> _OBJECTIVE_: Look through the entries below and report how many lines hold the string "follow". Only the number is wanted.

> _DATA LINES_:
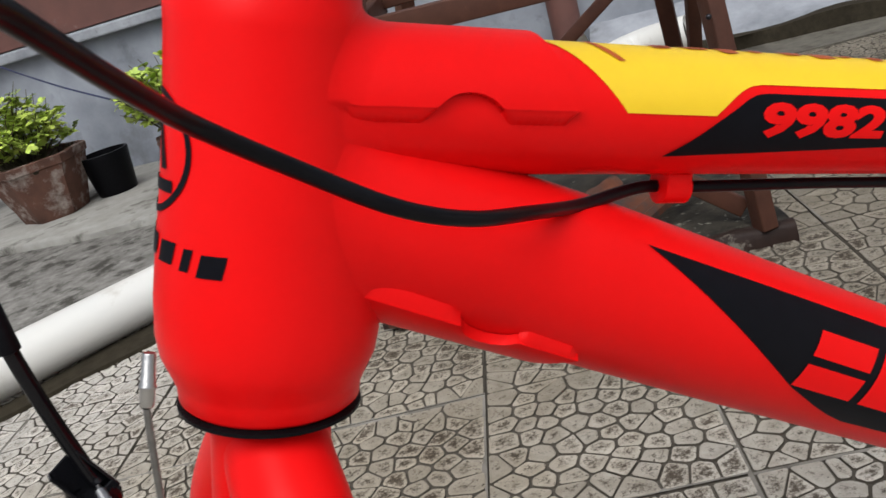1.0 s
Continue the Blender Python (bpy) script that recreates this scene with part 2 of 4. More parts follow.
def tube(bm, points, radii, n=20, caps=True, squash=1.0):
    """A round bar along the points; radii: one number or one for each point. squash: its breadth along y against its height."""
    pts = [Vector(p) for p in points]
    if not hasattr(radii, "__len__"):
        radii = [radii] * len(pts)
    t0 = (pts[1] - pts[0]).normalized()
    side = t0.cross(Vector((0, 1, 0)) if abs(t0.y) < 0.9 else Vector((0, 0, 1))).normalized()
    rings = []
    for i, p in enumerate(pts):
        t = (pts[min(i + 1, len(pts) - 1)] - pts[max(i - 1, 0)]).normalized()
        side = (side - t * side.dot(t)).normalized()
        other = t.cross(side)
        rings.append([bm.verts.new(p + radii[i] * (math.cos(a) * side + squash * math.sin(a) * other)) for a in (2 * math.pi * k / n for k in range(n))])
    for r, s in zip(rings, rings[1:]):
        for k in range(n):
            bm.faces.new((r[k], r[(k + 1) % n], s[(k + 1) % n], s[k]))
    if caps:
        bm.faces.new(rings[0][::-1])
        bm.faces.new(rings[-1])
    return bm


def lathe(bm, base, axis, profile, n=32, closed=False):
    """Turns a profile of (distance along the axis, radius) about the axis from base."""
    base, axis = Vector(base), Vector(axis).normalized()
    side = axis.cross(Vector((0, 1, 0)) if abs(axis.y) < 0.9 else Vector((0, 0, 1))).normalized()
    other = axis.cross(side)
    rings = []
    for s, r in profile:
        rings.append([bm.verts.new(base + axis * s + r * (math.cos(a) * side + math.sin(a) * other)) for a in (2 * math.pi * k / n for k in range(n))])
    pairs = list(zip(rings, rings[1:])) + ([(rings[-1], rings[0])] if closed else [])
    for r, s in pairs:
        for k in range(n):
            bm.faces.new((r[k], r[(k + 1) % n], s[(k + 1) % n], s[k]))
    if not closed:
        bm.faces.new(rings[0][::-1])
        bm.faces.new(rings[-1])
    return bm


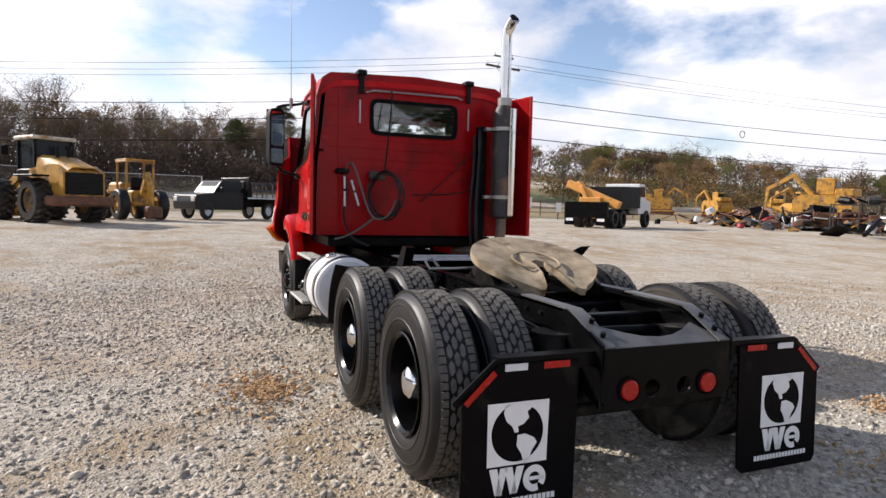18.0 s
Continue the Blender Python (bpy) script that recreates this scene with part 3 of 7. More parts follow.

> _SOLVED PROBLEM_: 2